U.S. crude oil stocks are also dropping. From the first week of June to the first week of September, U.S. supply fell a little more than 2%. In July, crude stocks fell below 2 billion barrels for the first time since January 2016.
And there’s even more bullish news for oil demand, too…
The same IEA reported its oil forecast for global demand grew another 1.6 million barrels a day. That’s a jump of 6.6% over its forecast in July and despite weakened demand in the United States thanks to Hurricanes Harvey and Irma.
Oil traders responded to the positive news by bidding crude prices over $50 a barrel.
But our oil price prediction says WTI prices are going even higher in 2017. And we’ve uncovered one indicator that shows oil will hit our price target very soon…
One Reason for Our Bullish Oil Price Target for 2017
Money Morning Global Energy Strategist Dr. Kent Moors says WTI oil prices could gain another 8% this year, reaching a potential high of $54 a barrel.
Moors expects crude to reach a range between $52 and $54 a barrel this year.
While Moors says the realities of OPEC’s oil production cut and rising demand will boost oil prices, he says there’s another key indicator showing WTI prices are heading higher.
That’s the spread between Brent crude prices and WTI crude prices…
You see, Brent is the benchmark for international oil prices, while WTI is the benchmark for U.S. oil prices. And Brent typically trades at a higher price than WTI, because it’s the international measure for oil prices. The higher demand for Brent contracts boosts its price over WTI, but it also means when global oil sentiment changes, it’s seen first in Brent prices.

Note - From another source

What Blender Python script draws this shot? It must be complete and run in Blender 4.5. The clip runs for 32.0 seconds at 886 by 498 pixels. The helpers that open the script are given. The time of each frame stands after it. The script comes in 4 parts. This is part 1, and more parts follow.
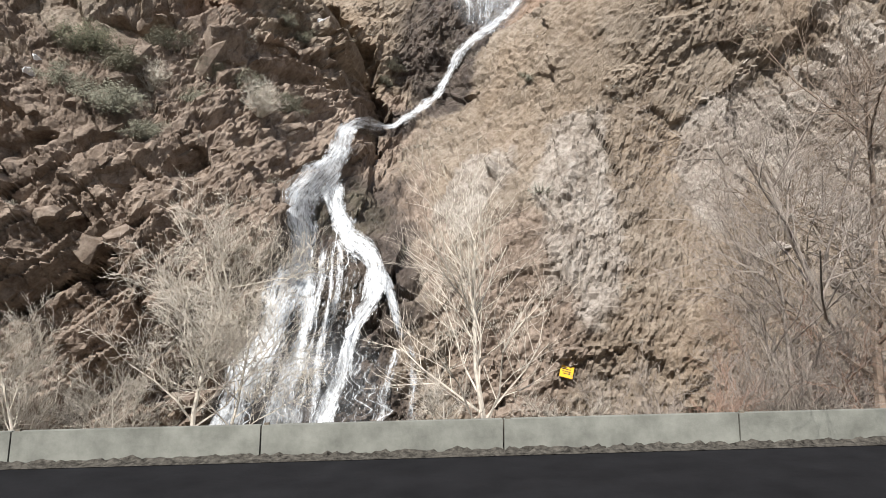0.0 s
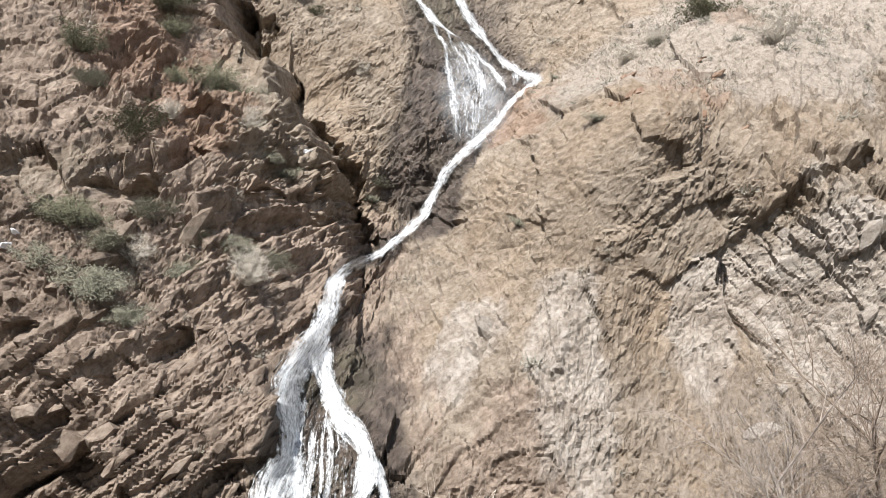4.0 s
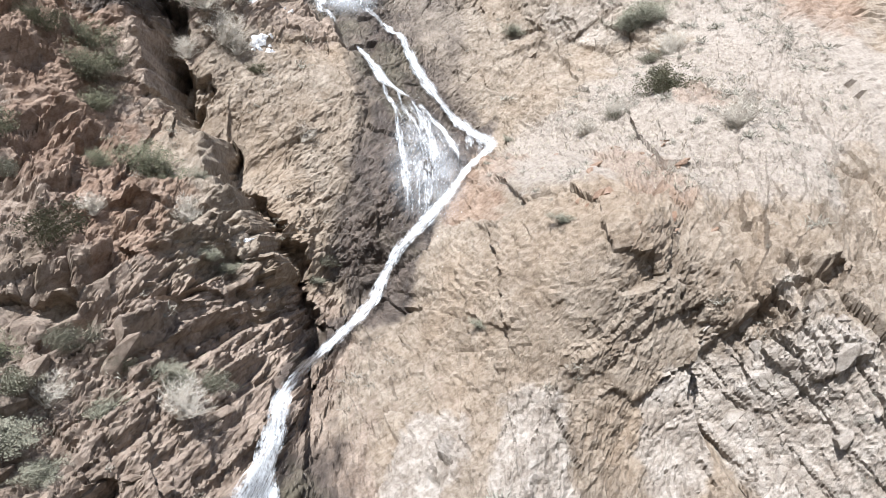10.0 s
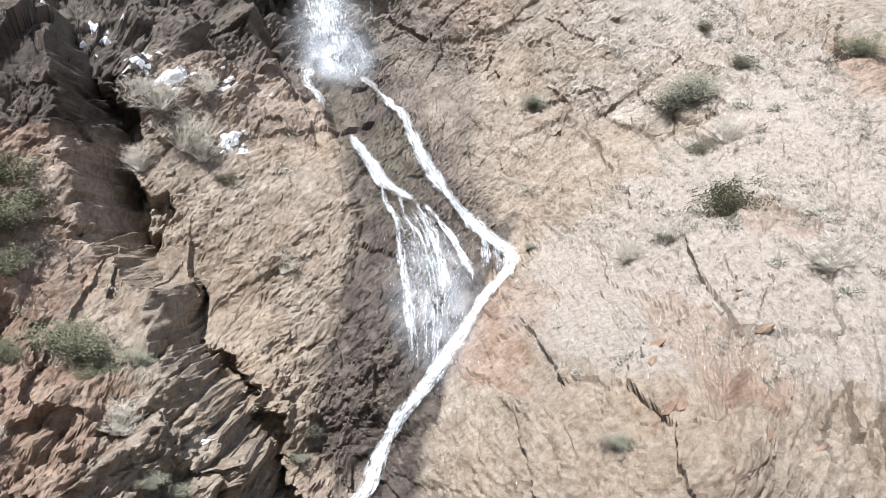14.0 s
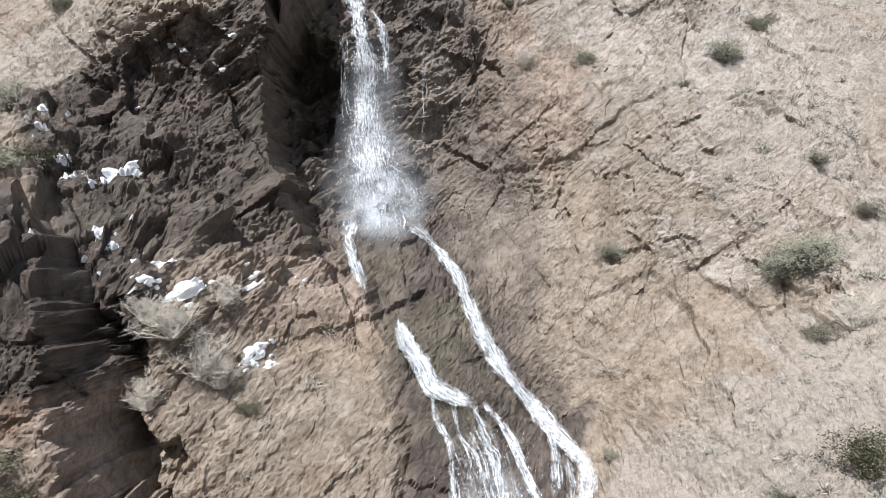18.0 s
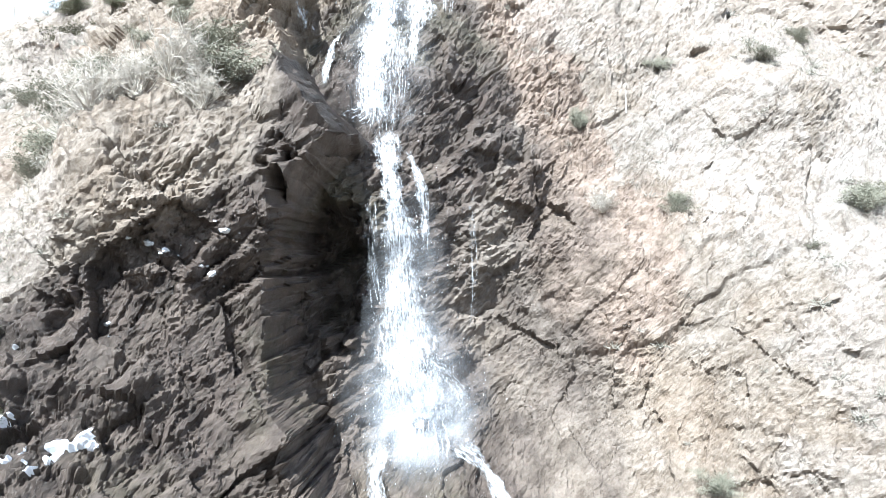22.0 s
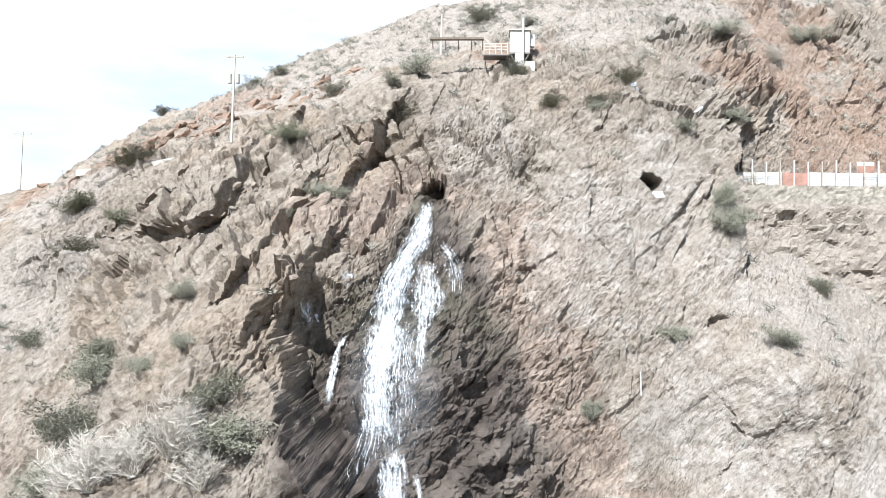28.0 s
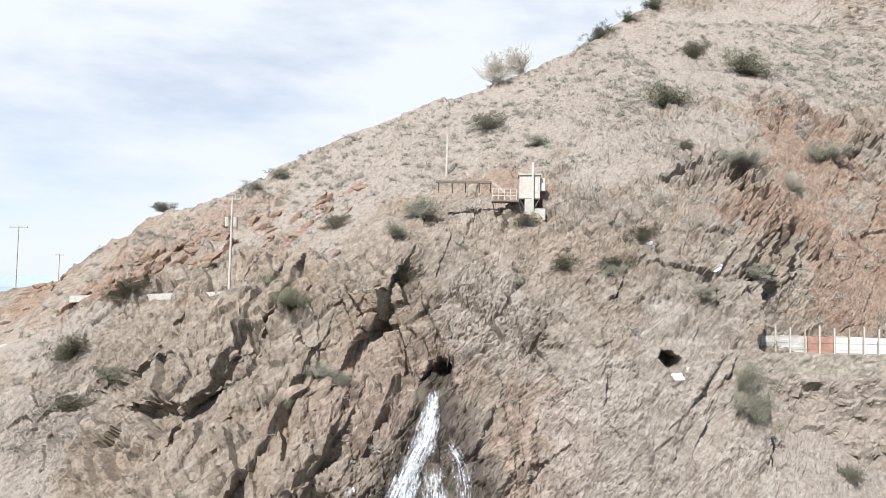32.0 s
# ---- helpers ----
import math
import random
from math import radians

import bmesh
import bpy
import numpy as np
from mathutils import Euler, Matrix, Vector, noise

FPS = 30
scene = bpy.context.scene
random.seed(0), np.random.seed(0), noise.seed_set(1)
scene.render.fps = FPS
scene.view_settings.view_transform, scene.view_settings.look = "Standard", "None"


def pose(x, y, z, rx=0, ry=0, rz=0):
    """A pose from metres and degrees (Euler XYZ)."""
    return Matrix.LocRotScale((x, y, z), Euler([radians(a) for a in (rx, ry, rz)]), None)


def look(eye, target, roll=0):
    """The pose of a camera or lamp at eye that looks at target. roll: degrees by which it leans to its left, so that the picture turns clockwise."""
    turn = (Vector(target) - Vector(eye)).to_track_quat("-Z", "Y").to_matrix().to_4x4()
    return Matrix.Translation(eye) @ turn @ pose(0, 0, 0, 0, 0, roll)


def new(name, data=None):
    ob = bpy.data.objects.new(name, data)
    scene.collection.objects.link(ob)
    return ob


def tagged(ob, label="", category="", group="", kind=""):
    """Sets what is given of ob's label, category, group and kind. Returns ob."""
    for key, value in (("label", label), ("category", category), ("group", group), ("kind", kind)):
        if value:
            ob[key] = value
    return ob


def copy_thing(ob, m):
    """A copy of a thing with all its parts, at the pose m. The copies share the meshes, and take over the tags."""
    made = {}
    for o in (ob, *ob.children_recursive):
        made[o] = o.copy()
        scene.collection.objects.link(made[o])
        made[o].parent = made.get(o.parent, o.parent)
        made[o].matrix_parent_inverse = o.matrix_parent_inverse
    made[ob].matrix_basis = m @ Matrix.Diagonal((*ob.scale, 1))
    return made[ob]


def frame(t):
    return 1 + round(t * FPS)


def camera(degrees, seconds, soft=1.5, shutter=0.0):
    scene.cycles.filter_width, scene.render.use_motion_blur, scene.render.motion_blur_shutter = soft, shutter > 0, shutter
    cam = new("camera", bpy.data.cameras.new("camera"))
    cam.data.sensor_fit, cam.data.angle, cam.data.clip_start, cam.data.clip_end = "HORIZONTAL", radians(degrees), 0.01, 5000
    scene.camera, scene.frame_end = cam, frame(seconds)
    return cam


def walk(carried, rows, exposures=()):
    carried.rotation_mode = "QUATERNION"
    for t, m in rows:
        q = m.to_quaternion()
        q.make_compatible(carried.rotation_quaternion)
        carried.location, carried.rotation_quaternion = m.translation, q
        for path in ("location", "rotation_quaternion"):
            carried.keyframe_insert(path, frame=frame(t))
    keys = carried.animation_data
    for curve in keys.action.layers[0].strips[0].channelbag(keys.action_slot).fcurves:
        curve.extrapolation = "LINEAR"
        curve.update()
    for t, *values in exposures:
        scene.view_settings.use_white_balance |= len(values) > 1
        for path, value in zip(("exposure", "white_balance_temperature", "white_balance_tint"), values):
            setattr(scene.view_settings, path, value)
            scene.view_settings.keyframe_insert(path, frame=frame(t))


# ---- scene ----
cam = camera(64.2, 32.0, soft=0.5)
METRES, EYE, TILT, LEAN, TURN = 112.0, 3.8, 4.0, -0.7, 0.0
ROWS = [
    (0.0, 0.0, 0.0, 0.0, -0.0, 0.0, -0.0),
    (0.5, -0.0005, 0.0003, 0.0092, -0.99, 0.04, -0.03),
    (1.0, -0.0014, 0.0009, 0.0187, -1.42, 0.09, -0.04),
    (1.5, -0.0024, 0.0015, 0.0274, -1.92, 0.12, -0.05),
    (2.0, -0.0036, 0.0019, 0.0374, -1.98, 0.15, -0.07),
    (2.5, -0.0047, 0.0025, 0.0516, -1.93, 0.13, -0.1),
    (3.0, -0.0062, 0.0034, 0.0656, -1.94, 0.17, -0.11),
    (3.5, -0.0073, 0.0043, 0.0786, -1.89, 0.2, -0.11),
    (5.5, -0.0115, 0.0077, 0.1148, -2.36, 0.19, -0.18),
    (6.0, -0.0127, 0.0086, 0.1228, -2.38, 0.2, -0.18),
    (6.5, -0.0138, 0.0099, 0.1309, -2.38, 0.21, -0.18),
    (7.0, -0.0147, 0.0117, 0.1373, -2.36, 0.23, -0.17),
    (7.5, -0.0157, 0.014, 0.1411, -2.37, 0.25, -0.18),
    (8.0, -0.0155, 0.0168, 0.1439, -2.97, 0.26, -0.2),
    (8.5, -0.0168, 0.0204, 0.1458, -3.99, 0.26, -0.21),
    (9.0, -0.0176, 0.0248, 0.1475, -5.05, 0.26, -0.24),
    (9.5, -0.0182, 0.0307, 0.1492, -6.16, 0.24, -0.26),
    (10.0, -0.0189, 0.0382, 0.1509, -7.18, 0.19, -0.29),
    (10.5, -0.02, 0.0473, 0.1543, -7.59, 0.07, -0.32),
    (11.0, -0.0198, 0.0582, 0.1642, -7.56, -0.04, -0.36),
    (11.5, -0.0194, 0.0706, 0.1788, -7.53, -0.15, -0.39),
    (12.0, -0.0186, 0.0839, 0.1932, -7.48, -0.2, -0.38),
    (12.5, -0.0176, 0.0975, 0.207, -7.44, -0.29, -0.38),
    (13.0, -0.0168, 0.1116, 0.2217, -7.43, -0.44, -0.42),
    (13.5, -0.016, 0.1258, 0.238, -7.39, -0.52, -0.43),
    (15.5, -0.0113, 0.1742, 0.2962, -6.73, -0.83, -0.34),
    (16.0, -0.0108, 0.1836, 0.3135, -6.44, -0.89, -0.33),
    (16.5, -0.0108, 0.1929, 0.33, -4.34, -0.82, -0.21),
    (17.0, -0.0077, 0.201, 0.3473, -3.08, -0.81, -0.2),
    (17.5, -0.006, 0.2091, 0.3646, -2.54, -0.76, -0.18),
    (18.0, -0.0053, 0.218, 0.3815, -2.2, -0.65, -0.15),
    (18.5, -0.0041, 0.2281, 0.3983, -1.34, -0.54, -0.12),
    (19.0, -0.0028, 0.2401, 0.4152, -0.14, -0.51, -0.12),
    (19.5, -0.0018, 0.2547, 0.4319, 0.82, -0.56, -0.09),
    (20.0, -0.0014, 0.272, 0.4482, 1.7, -0.62, -0.06),
    (20.5, 0.0, 0.2912, 0.4645, 2.38, -0.75, -0.05),
    (21.0, -0.0001, 0.31, 0.4814, 2.37, -1.0, -0.04),
    (21.5, 0.0003, 0.3259, 0.4991, 2.41, -1.17, -0.05),
    (22.0, 0.0009, 0.3352, 0.5167, 2.47, -1.32, -0.0),
    (22.5, 0.0024, 0.3405, 0.535, 2.54, -1.54, 0.01),
    (23.0, 0.0037, 0.3452, 0.5527, 2.63, -1.64, -0.01),
    (23.5, 0.0045, 0.3486, 0.5705, 2.77, -1.73, -0.04),
    (24.0, 0.0049, 0.3507, 0.5883, 2.89, -1.84, -0.05),
    (24.5, 0.0049, 0.3519, 0.6058, 2.96, -1.88, -0.06),
    (25.0, 0.0047, 0.3528, 0.6234, 3.03, -1.91, -0.08),
    (25.5, 0.0046, 0.3532, 0.6412, 3.12, -1.99, -0.09),
    (27.5, 0.0028, 0.3553, 0.7093, 3.4, -1.98, -0.14),
    (28.0, 0.0026, 0.3569, 0.7263, 3.5, -1.95, -0.16),
    (28.5, 0.0019, 0.3593, 0.7433, 3.55, -1.91, -0.15),
    (29.0, 0.0012, 0.3625, 0.7602, 3.62, -1.85, -0.13),
    (29.5, 0.0009, 0.3657, 0.7772, 3.69, -1.8, -0.11),
    (30.0, 0.0003, 0.3696, 0.7945, 3.72, -1.79, -0.1),
    (30.5, -0.0004, 0.3741, 0.8112, 3.75, -1.72, -0.08),
    (31.0, -0.0006, 0.3788, 0.8288, 3.78, -1.73, -0.06),
    (31.5, -0.0008, 0.3842, 0.8459, 3.83, -1.69, -0.05),
    (32.0, -0.0019, 0.3899, 0.8625, 3.83, -1.67, -0.02),
]
EXPOSURES = [(0.0, 0.80, 6500, 10), (3.0, 0.9, 6500, 10), (6.0, 1.13, 6200, 10), (13.0, 1.22, 6000, 10), (15.5, 0.93, 6050, 10), (17.0, 0.74, 6150, 10), (18.5, 0.9, 6000, 10), (20.0, 1.18, 5850, 8), (22.0, 1.78, 5600, 5), (24.0, 1.87, 5560, 4), (26.0, 1.6, 5640, 5), (28.0, 1.2, 5820, 7), (30.0, 0.95, 6000, 10), (32.0, 0.76, 6200, 10)]
walk(cam, [(t, pose(0, 0, EYE, TILT, LEAN, TURN) @ pose(METRES * x, METRES * y, METRES * z, 90 + pitch, roll, yaw)) for t, x, y, z, yaw, pitch, roll in ROWS], EXPOSURES)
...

While Brent crude typically trades higher than WTI, Moors says that the growing spread between Brent crude and WTI is a sign that WTI is heading higher soon. In other words, since Brent prices move first, WTI is soon to follow.
At the end of August, Brent traded more than 8% higher than WTI for the four consecutive days, the first time that happened in two years. Today, Brent crude is trading 11.5% higher than WTI.
Moors says the last time Brent traded a double-digit percentage higher than WTI, the price of WTI spiked.
“All of this seems to indicate that a rise in the spread, occurring early in a new process, may well be a harbinger of a higher overall pricing dynamic moving forward,” Moors said.
In fact, Brent crude prices have already hit Moors’ 2017 price target. That means his WTI price target of $52 to $54 won’t be far behind.